#### Problem to solve
Extract every line that contains the word "shutter".

[Dataset records]
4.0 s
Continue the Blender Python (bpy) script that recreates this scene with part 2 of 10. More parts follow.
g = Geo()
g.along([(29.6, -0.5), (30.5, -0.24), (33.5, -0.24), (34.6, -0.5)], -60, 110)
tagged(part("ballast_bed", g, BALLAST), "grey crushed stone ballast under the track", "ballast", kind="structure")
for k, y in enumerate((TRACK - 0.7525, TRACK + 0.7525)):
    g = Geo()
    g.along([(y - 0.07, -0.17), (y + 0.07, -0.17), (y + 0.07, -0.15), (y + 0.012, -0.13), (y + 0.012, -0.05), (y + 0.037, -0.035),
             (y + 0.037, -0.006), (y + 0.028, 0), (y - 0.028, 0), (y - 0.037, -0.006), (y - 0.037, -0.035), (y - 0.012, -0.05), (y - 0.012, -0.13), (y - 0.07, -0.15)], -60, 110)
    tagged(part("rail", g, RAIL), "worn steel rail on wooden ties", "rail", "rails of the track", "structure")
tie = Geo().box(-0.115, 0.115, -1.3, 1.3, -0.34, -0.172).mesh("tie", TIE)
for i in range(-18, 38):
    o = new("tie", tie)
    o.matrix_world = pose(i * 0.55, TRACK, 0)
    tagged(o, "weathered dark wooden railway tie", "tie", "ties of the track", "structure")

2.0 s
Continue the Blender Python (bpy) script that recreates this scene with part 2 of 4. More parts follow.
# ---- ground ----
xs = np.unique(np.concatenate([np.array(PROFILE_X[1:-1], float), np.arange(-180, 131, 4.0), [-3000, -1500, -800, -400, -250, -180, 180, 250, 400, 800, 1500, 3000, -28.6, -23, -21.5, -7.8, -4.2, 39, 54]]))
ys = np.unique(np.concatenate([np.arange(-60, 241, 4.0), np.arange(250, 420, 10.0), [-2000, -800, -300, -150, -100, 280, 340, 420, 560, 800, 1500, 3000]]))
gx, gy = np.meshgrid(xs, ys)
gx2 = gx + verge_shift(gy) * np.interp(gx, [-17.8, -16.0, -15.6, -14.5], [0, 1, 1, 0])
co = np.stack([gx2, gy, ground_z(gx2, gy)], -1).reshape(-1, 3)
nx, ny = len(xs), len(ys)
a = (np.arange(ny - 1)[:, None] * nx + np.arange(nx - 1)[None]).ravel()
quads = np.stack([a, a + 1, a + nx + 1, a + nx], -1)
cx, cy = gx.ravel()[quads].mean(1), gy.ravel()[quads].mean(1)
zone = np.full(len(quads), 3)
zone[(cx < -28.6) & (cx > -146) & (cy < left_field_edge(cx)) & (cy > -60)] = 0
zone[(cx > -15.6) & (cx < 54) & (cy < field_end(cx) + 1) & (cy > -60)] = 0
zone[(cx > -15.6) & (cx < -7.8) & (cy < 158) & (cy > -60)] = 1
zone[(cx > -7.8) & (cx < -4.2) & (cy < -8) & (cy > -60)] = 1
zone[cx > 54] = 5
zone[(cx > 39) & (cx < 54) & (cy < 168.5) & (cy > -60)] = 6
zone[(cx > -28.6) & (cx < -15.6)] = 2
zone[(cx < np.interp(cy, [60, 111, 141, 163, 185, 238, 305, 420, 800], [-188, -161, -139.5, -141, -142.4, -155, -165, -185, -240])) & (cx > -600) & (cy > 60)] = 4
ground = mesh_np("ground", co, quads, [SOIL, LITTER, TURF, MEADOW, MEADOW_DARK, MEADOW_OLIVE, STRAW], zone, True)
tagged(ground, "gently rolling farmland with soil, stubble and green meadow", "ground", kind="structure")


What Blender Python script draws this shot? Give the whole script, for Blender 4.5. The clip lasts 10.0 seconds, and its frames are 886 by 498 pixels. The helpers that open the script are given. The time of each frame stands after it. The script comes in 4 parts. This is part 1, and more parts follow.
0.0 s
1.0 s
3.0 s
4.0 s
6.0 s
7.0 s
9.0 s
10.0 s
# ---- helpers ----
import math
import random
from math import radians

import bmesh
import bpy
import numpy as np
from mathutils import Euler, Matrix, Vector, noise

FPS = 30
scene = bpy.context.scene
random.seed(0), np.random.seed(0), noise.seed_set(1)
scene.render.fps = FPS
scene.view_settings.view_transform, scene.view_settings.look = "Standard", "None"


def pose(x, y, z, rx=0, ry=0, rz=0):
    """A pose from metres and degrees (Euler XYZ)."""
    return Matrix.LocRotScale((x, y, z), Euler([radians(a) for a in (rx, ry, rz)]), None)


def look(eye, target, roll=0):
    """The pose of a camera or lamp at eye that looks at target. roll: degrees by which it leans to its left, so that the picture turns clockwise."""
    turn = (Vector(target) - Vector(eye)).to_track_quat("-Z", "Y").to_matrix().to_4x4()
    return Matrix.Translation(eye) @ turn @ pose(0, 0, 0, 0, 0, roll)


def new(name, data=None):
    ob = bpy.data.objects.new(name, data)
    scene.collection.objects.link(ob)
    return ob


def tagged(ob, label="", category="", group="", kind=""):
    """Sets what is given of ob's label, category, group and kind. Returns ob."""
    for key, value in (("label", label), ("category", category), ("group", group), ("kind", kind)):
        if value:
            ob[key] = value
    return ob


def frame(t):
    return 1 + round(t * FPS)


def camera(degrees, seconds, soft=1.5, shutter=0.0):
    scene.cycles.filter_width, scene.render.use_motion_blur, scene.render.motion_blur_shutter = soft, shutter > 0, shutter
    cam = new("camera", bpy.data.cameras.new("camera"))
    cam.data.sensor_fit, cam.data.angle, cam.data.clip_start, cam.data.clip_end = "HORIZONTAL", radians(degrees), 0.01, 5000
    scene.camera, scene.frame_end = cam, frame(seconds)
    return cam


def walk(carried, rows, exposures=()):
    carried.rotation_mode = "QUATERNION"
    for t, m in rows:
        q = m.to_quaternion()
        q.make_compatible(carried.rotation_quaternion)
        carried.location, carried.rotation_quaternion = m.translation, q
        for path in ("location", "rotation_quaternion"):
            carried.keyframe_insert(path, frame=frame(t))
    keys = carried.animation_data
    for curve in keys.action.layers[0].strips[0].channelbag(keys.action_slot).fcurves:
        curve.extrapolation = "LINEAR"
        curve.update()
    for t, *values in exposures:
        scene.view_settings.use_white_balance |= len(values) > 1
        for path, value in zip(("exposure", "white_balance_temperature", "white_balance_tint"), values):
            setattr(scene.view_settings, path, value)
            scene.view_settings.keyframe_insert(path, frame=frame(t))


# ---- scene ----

#### Reply
def camera(degrees, seconds, soft=1.5, shutter=0.0):
    scene.cycles.filter_width, scene.render.use_motion_blur, scene.render.motion_blur_shutter = soft, shutter > 0, shutter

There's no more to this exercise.